2009年7月8日水曜日

「明るい部屋 写真についての覚書」ロラン・バルト みすず書房

★★★☆☆☆:カメラ好きなら読んでみてもいいかも

写真論です。(バルト曰く「鷹揚な」)現象学的な方法を使った論考ですが、すでに亡くなられた彼の母親への、写真を通じての心温まる追憶とも絡めて書かれており、情感あふれるエッセイとしても読めます。

写真は志向性そのもの(志向性=意識は常に何かについての意識である)とか、過去を現前させるとか、要所要所だけを摘まむとつまらないんですが、読み応えのあるテキストでした。

でも、読んでいて2点ほど違和感が。ひとつは、彼自身には写真を撮る趣味がなく、あくまで鑑賞する側の視点に立った論考であるがためのもの。もうひとつはカメラの技術的発展とイメージのデジタル化に由来するもの。

実際にカメラを構えてみると、写真ってのは自分の印象通りにはなかなか映らないものだ、ということを思い知ります。下手なアマチュアの私には安易に「写真=志向性そのもの」とは言えない。
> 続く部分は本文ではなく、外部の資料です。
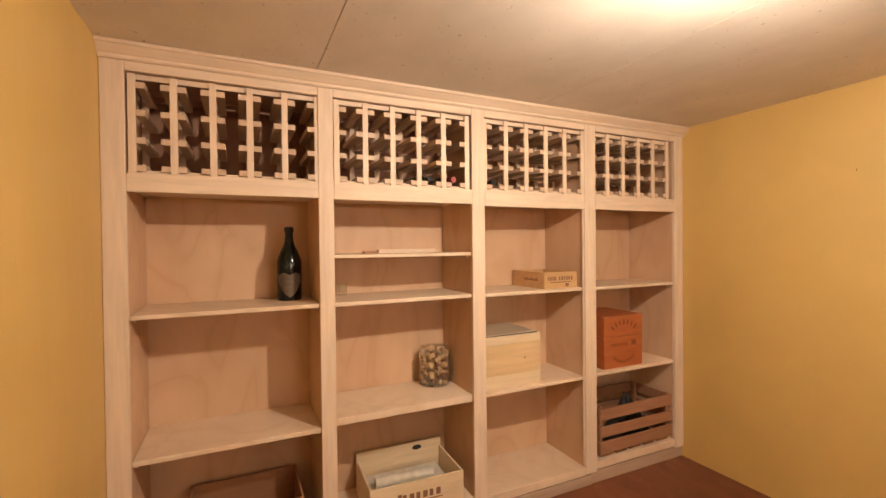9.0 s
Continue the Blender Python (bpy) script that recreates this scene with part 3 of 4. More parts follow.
def chain(a, b, link=0.034, wire=0.0026, width=0.008):
    """Interlocked oval links from a to b."""
    a, b = Vector(a), Vector(b)
    d = (b - a)
    n = max(2, int(d.length / (link * 0.78)))
    side = d.orthogonal().normalized()
    out = bmesh.new()
    for i in range(n):
        c = a + d * ((i + 0.5) / n)
        s = Matrix.Rotation(radians(90 * (i % 2) + 20), 3, d.normalized()) @ side
        u = d.normalized()
        pts = []
        for k in range(13):
            t = 2 * math.pi * k / 12
            pts.append(c + u * (math.cos(t) * link * 0.5) + s * (math.sin(t) * width))
        tube(pts, wire, 6, out)
    return out


part("chain", chain((CX, CY, ZC - 0.035), (CX, CY, 1.872)), bronze, chand, smooth=60)
part("crown", lathe([(0, 1.80), (0.018, 1.80), (0.022, 1.815), (0.030, 1.822), (0.034, 1.84), (0.048, 1.85), (0.052, 1.858), (0.046, 1.864), (0.030, 1.862), (0.008, 1.875), (0, 1.875)], (CX, CY, 0), 24), bronze, chand, "bronze hanging cup", smooth=40)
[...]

その時持った対象への志向性に伴う質感が、写真からはこぼれおちていることが多い。あるいは(結果的に)よく写せた写真では、その時感じた以上に対象に肉薄している様子が感じられることもある。その場の志向性を超える迫力を持っていることがある(この「志向性」の使い方は大丈夫かな)。

つまり、自分で写真を撮ると、写真ってのは思ったよりフィクションに近いものなんだ、ということが実感として分かるんです。確かに写真には、その時間違いなく存在した何かが写っている。でも実際の写り方によって印象は大きく変わります。だから「写真=かつてあった事実を(角度は固定されているものの)そのまま写したもの」という解釈はちょっと気に入らない(バルトも含みは持たせてますけどね)。事実と印象って危うい関係にあるんじゃないかな。写真に写っていることは確かにそのときそうやって光が捉えたわけで、それは事実。でも印象も真実も、事実とは異なる可能性がある。
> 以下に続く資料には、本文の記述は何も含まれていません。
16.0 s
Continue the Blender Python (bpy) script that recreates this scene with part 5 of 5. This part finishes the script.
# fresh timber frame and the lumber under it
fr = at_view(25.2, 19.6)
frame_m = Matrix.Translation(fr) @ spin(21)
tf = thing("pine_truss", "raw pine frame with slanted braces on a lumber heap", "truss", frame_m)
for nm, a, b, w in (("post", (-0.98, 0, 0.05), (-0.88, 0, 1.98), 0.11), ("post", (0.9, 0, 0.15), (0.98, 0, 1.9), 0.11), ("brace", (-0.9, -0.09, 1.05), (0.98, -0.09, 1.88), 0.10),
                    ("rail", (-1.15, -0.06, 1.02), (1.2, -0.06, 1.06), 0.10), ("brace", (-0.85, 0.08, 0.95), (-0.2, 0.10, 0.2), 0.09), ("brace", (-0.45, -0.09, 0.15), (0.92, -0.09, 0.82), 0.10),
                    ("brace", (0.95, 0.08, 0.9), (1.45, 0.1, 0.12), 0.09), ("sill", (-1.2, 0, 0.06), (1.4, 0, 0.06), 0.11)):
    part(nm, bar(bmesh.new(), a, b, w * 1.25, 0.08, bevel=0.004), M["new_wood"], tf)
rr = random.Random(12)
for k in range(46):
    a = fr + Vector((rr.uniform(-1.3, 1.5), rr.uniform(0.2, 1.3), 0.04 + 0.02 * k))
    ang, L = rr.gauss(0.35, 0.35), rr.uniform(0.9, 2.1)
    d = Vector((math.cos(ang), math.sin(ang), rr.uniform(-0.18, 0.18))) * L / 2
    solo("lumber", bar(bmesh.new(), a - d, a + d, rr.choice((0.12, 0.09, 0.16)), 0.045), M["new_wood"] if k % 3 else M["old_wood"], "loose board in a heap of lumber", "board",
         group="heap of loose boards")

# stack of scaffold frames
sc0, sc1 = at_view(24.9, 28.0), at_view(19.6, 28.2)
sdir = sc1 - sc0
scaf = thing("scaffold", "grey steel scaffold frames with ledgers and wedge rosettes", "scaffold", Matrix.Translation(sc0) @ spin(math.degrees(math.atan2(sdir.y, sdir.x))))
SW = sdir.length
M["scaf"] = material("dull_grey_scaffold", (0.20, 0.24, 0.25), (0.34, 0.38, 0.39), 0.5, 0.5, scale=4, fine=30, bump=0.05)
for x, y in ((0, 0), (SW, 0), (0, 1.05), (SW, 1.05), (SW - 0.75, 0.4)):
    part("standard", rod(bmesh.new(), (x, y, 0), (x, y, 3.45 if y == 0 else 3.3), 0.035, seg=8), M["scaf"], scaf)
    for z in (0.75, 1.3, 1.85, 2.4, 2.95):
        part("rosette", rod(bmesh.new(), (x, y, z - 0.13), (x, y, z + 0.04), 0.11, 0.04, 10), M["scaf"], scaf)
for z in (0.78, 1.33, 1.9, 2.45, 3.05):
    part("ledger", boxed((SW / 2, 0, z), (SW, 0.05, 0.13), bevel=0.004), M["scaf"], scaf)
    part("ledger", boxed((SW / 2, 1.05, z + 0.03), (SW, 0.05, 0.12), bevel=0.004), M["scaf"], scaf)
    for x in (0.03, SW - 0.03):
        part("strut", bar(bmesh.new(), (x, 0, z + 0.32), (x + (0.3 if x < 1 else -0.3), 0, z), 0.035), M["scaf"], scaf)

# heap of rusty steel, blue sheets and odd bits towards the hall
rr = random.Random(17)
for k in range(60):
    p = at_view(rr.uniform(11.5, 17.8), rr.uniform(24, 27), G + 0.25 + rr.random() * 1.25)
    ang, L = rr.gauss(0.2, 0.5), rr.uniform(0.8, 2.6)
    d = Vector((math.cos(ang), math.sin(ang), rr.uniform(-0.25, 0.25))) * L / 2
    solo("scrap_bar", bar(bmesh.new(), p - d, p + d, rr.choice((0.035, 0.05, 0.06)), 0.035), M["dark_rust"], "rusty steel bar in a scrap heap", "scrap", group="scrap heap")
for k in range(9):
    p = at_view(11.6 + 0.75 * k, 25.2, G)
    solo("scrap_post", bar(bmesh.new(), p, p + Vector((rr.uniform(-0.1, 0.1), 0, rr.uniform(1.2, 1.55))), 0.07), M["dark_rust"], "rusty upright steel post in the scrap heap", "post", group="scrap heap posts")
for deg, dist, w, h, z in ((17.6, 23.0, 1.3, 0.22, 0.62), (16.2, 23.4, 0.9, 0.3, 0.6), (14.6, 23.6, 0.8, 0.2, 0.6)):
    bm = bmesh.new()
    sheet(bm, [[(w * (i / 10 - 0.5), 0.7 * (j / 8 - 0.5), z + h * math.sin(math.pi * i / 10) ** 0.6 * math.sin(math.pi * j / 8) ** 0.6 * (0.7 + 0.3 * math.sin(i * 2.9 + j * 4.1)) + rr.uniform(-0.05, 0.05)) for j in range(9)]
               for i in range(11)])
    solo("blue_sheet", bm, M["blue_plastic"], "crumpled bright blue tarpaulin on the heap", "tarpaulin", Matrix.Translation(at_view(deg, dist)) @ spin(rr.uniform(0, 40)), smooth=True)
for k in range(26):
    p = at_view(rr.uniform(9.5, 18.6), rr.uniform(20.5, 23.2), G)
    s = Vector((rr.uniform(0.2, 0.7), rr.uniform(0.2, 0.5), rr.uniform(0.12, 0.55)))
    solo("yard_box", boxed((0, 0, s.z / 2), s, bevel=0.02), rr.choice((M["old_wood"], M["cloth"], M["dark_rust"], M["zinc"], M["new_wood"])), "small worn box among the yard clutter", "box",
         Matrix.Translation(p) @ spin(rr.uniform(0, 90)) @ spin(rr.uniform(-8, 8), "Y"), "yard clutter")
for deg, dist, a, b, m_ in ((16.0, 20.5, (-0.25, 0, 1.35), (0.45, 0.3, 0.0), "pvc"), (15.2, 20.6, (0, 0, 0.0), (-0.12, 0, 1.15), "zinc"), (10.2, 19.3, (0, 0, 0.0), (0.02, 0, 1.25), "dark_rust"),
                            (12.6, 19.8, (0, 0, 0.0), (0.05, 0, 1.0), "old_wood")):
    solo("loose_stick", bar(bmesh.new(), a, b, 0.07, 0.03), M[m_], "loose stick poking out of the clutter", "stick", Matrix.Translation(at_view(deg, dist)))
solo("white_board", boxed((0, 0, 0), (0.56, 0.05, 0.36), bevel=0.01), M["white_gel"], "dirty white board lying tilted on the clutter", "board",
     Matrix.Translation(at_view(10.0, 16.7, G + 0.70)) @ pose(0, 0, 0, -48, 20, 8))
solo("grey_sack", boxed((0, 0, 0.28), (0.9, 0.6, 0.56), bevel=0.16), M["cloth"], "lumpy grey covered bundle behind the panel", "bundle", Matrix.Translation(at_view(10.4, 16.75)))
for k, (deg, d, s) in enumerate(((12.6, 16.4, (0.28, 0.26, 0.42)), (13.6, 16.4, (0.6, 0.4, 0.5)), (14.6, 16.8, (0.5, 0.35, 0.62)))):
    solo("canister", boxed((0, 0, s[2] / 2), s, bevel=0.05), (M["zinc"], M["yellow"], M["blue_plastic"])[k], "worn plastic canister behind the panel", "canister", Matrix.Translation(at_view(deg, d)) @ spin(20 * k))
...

フォトレタッチ。光の反映としての「事実」が、ささやかな改変でまったく違った結果を引き起こします。人の顔をほんのちょっとスマートにしたり、色味を変えるだけで印象が全然違ってくる。それはバルトの論じた「写真」の範疇に入るものなのか。そして現代のイメージの氾濫。
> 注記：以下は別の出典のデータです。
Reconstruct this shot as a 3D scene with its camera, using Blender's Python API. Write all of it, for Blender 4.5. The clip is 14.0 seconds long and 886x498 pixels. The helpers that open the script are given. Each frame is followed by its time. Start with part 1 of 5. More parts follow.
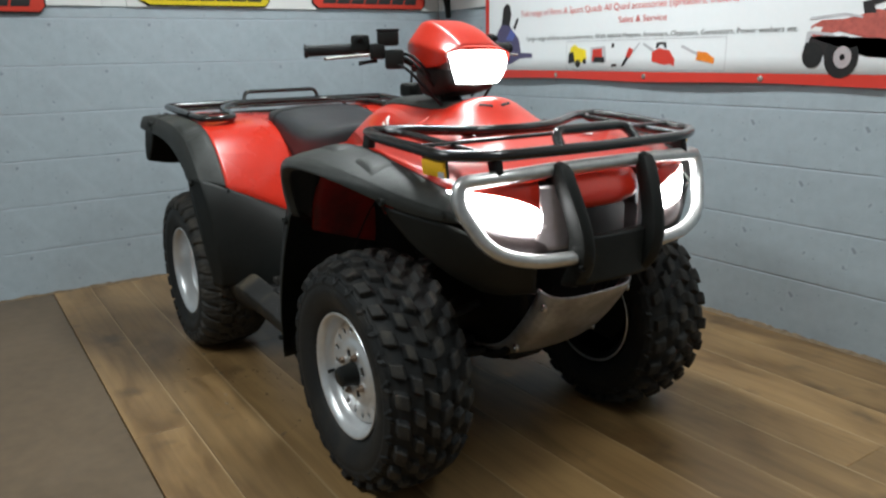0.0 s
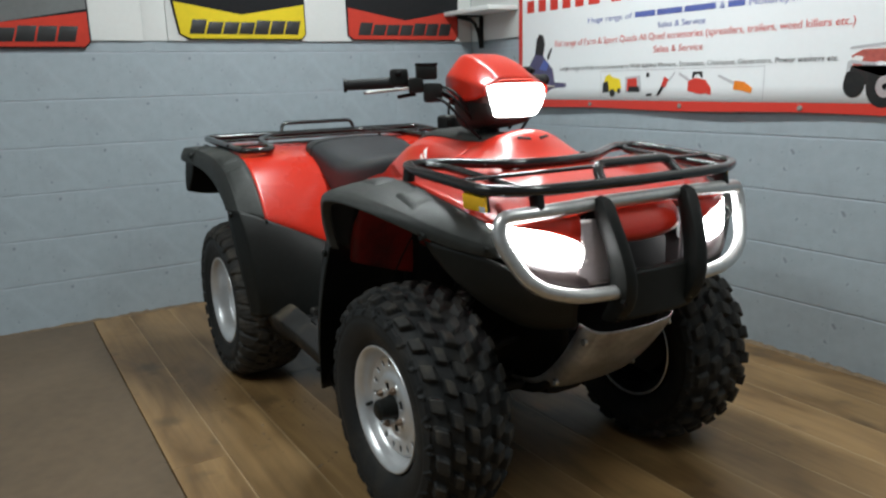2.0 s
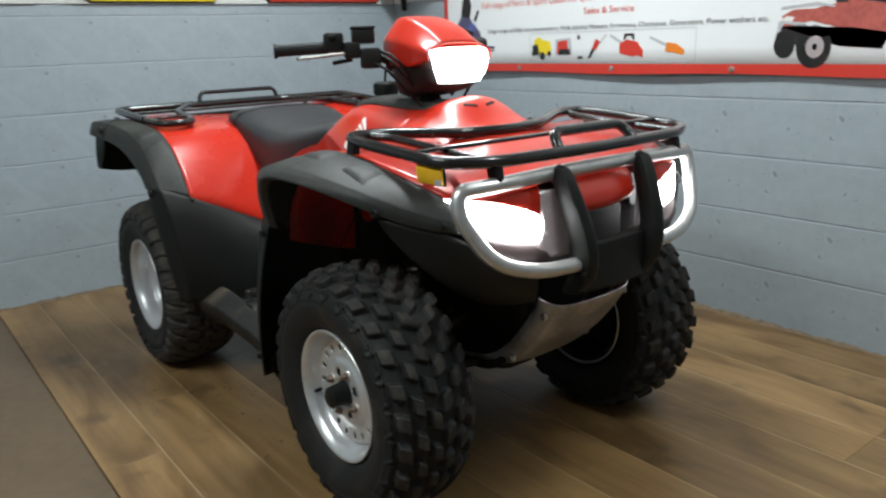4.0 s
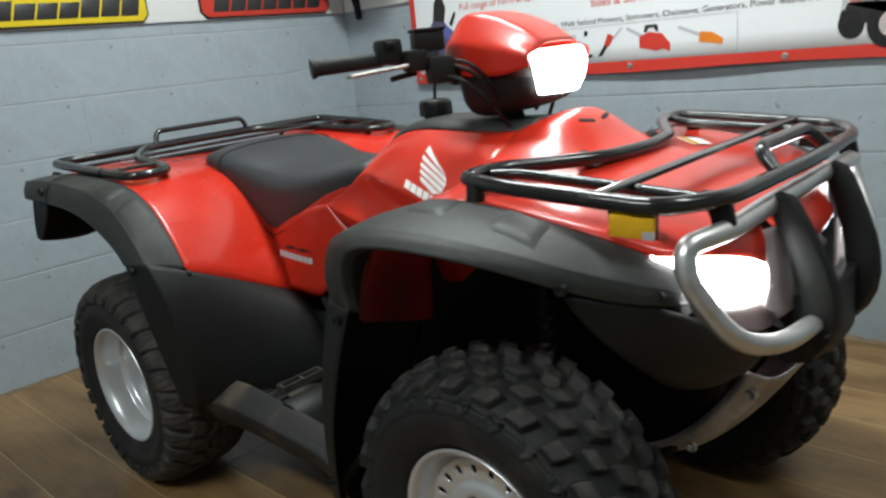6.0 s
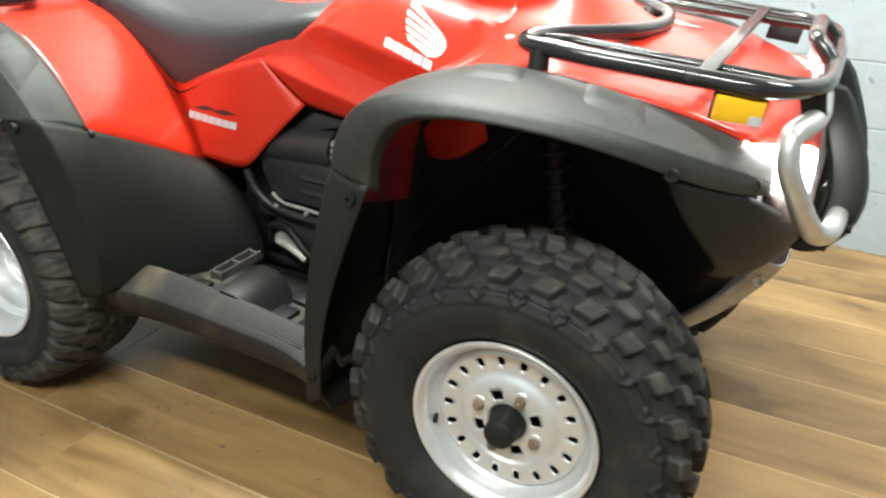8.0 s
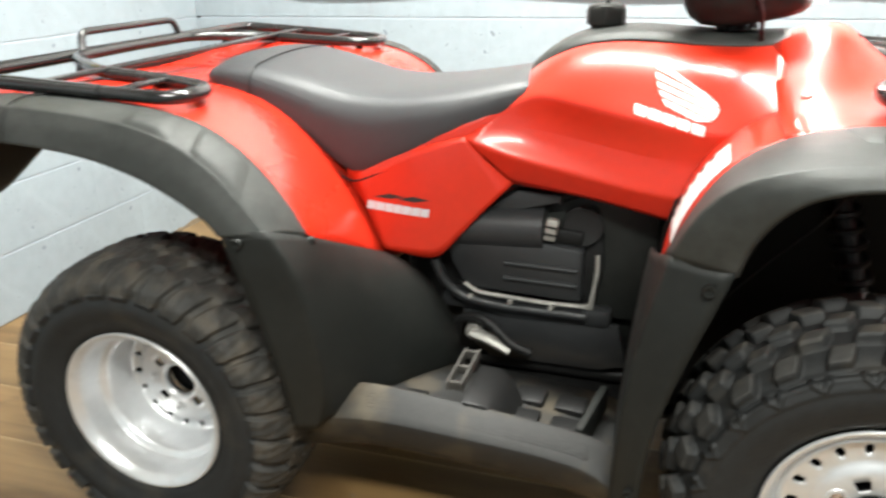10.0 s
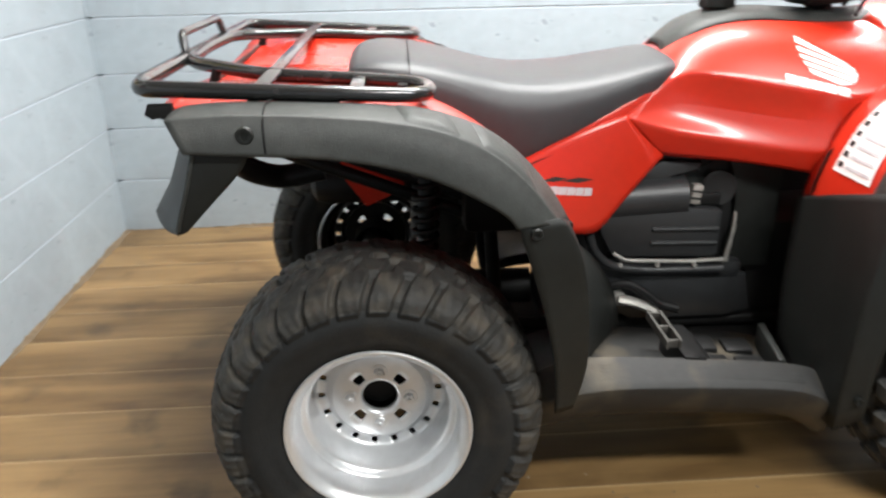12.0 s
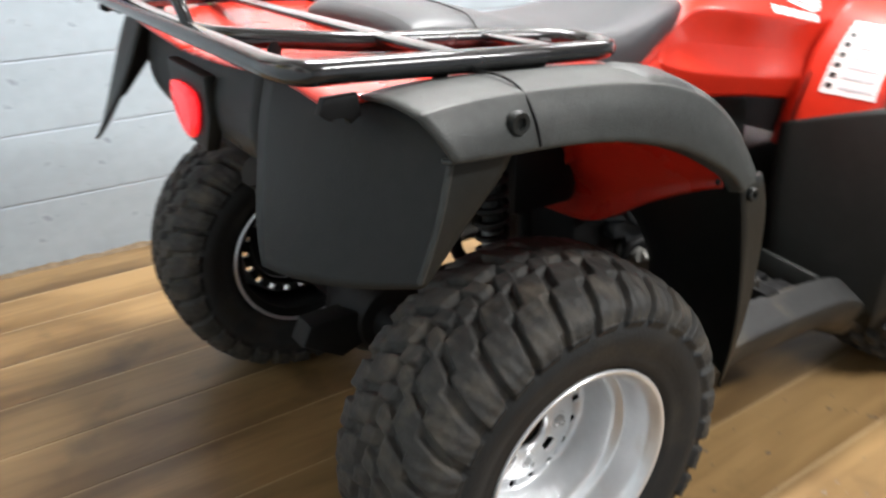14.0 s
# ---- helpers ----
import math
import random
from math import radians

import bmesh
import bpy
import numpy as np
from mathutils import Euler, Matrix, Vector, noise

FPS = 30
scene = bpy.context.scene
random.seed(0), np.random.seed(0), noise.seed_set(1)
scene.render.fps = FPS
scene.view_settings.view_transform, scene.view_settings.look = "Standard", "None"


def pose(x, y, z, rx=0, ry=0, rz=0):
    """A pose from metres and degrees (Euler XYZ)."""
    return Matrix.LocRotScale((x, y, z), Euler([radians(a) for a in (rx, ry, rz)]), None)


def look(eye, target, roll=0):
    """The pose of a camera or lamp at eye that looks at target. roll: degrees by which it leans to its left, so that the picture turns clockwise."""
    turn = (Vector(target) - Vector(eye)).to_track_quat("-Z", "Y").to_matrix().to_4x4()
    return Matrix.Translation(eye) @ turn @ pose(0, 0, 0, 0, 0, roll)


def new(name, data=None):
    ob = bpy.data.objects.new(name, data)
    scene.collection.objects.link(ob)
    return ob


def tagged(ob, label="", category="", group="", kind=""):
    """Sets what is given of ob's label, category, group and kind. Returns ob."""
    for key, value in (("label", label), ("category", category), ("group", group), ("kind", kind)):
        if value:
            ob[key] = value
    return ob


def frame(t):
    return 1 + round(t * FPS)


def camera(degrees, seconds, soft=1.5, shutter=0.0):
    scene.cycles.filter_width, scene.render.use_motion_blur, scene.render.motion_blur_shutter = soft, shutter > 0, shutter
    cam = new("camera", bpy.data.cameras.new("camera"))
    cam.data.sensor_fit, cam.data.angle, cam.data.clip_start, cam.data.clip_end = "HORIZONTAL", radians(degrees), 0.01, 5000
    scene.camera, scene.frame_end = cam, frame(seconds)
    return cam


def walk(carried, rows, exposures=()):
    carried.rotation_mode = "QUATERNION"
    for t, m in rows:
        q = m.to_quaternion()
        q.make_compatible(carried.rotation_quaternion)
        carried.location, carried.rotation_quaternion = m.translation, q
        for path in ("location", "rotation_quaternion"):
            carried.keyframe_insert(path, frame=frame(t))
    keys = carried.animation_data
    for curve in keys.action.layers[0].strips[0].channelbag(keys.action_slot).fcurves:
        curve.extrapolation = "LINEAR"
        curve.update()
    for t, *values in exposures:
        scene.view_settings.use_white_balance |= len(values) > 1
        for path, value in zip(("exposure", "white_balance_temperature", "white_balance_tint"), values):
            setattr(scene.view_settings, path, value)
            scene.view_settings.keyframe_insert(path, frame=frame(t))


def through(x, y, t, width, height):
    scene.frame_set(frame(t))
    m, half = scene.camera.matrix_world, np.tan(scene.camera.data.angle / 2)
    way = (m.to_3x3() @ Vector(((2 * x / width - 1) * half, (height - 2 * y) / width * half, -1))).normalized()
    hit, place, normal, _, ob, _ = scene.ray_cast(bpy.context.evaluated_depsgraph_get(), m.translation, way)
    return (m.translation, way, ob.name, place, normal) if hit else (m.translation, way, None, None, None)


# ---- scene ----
cam = camera(61.2, 14.0, soft=2.3, shutter=0.6)
PATH = [
    (0, (2.259, -1.287, 1.085), (0.641, -0.222, 0.589), -1.3),
    (0.5, (2.26, -1.292, 1.086), (0.613, -0.246, 0.643), -2.2),
    (1, (2.261, -1.3, 1.096), (0.59, -0.286, 0.672), -3.9),
    (1.5, (2.248, -1.3, 1.1), (0.574, -0.28, 0.703), -2.6),
    (2, (2.239, -1.306, 1.105), (0.568, -0.295, 0.676), -1.7),
    (2.5, (2.222, -1.293, 1.093), (0.562, -0.293, 0.597), -1.6),
    (3, (2.225, -1.288, 1.086), (0.607, -0.23, 0.575), -0.7),
    (3.2, (2.218, -1.289, 1.09), (0.592, -0.235, 0.595), -1.4),
    (5.3, (1.672, -1.371, 1.12), (0.38, 0.054, 0.573), -2.8),
    (5.5, (1.579, -1.356, 1.119), (0.256, 0.062, 0.632), -3.9),
    (6, (1.415, -1.333, 1.123), (0.064, 0.05, 0.608), -6.2),
    (6.5, (1.293, -1.37, 1.118), (0.048, 0.071, 0.505), -3.8),
    (7, (1.121, -1.452, 1.119), (0.134, 0.137, 0.411), -3.2),
    (7.2, (1.102, -1.48, 1.114), (0.164, 0.099, 0.321), -2.1),
    (9.5, (0.473, -1.432, 1.089), (-0.156, 0.273, 0.255), 0.4),
    (10, (0.295, -1.556, 1.105), (-0.277, 0.214, 0.37), -1.2),
    (10.5, (0.129, -1.619, 1.09), (-0.437, 0.115, 0.27), -1.5),
    (11, (-0.126, -1.612, 1.097), (-0.591, 0.142, 0.256), -3.2),
    (11.5, (-0.344, -1.621, 1.081), (-0.609, 0.2, 0.298), -0.8),
    (12, (-0.565, -1.696, 1.114), (-0.468, 0.152, 0.354), -1.2),
    (12.5, (-0.765, -1.585, 1.058), (-0.401, 0.219, 0.275), -2.6),
    (13, (-0.968, -1.449, 1.061), (-0.528, 0.341, 0.285), -1.9),
    (13.5, (-1.104, -1.328, 1.051), (-0.465, 0.406, 0.287), 0.1),
    (14, (-1.252, -1.181, 1.062), (-0.262, 0.337, 0.216), -1.1),
]
EXPOSURES = ((0.0, -0.02, 6020, 2), (1.0, -0.05, 6020, 2), (2.0, -0.15, 6020, 2), (3.0, -0.05, 6020, 2), (5.5, 0.04, 6050, 1), (6.0, 0.0, 6080, 1), (6.5, 0.15, 6150, 0), (7.0, 0.70, 6280, -2), (9.5, 1.76, 6560, 4), (10.5, 1.52, 6580, 4), (11.0, 1.53, 6520, 5), (11.5, 1.41, 6450, 6), (12.0, 1.40, 6400, 8), (14.0, 1.53, 6350, 10))
walk(cam, [(t, look(eye, target, roll)) for t, eye, target, roll in PATH], EXPOSURES)

# ---- world and light ----
world = bpy.data.worlds.new("world")
scene.world = world
world.use_nodes = True
world.node_tree.nodes["Background"].inputs["Color"].default_value = (0.8, 0.9, 1.0, 1)
world.node_tree.nodes["Background"].inputs["Strength"].default_value = 0.05


def area_lamp(name, eye, target, sx, sy, watts, colour):
    data = bpy.data.lights.new(name, "AREA")
    data.shape, data.size, data.size_y, data.energy, data.color = "RECTANGLE", sx, sy, watts, colour
    ob = new(name, data)
    ob.matrix_world = look(eye, target)
    return ob


area_lamp("unseen_overhead_light", (-0.05, 0.18, 2.70), (-0.05, 0.18, 0), 1.2, 0.25, 62, (1.0, 0.985, 0.96))
area_lamp("unseen_overhead_light", (2.10, 0.25, 2.70), (2.10, 0.25, 0), 1.2, 0.25, 24, (1.0, 0.985, 0.96))
# fill light added out of view to brighten the quad's right side
area_lamp("unseen_overhead_light", (0.70, -2.25, 2.70), (0.70, -2.25, 0), 1.6, 0.25, 57, (1.0, 0.985, 0.96))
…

しかしまあ、この本は古き良き写真のあり方を実に上手く捉えています。バルトの好きな写真についての、バルトの現象学的な記述を読んでいると、こんな写真っていいよなあ。自分もこんな風に好きになれる写真があったらいいな。自分にもこんな写真が撮れたら、と思いました。そんな読後感を持てただけでも、読んだ甲斐がありました。良書だと思います。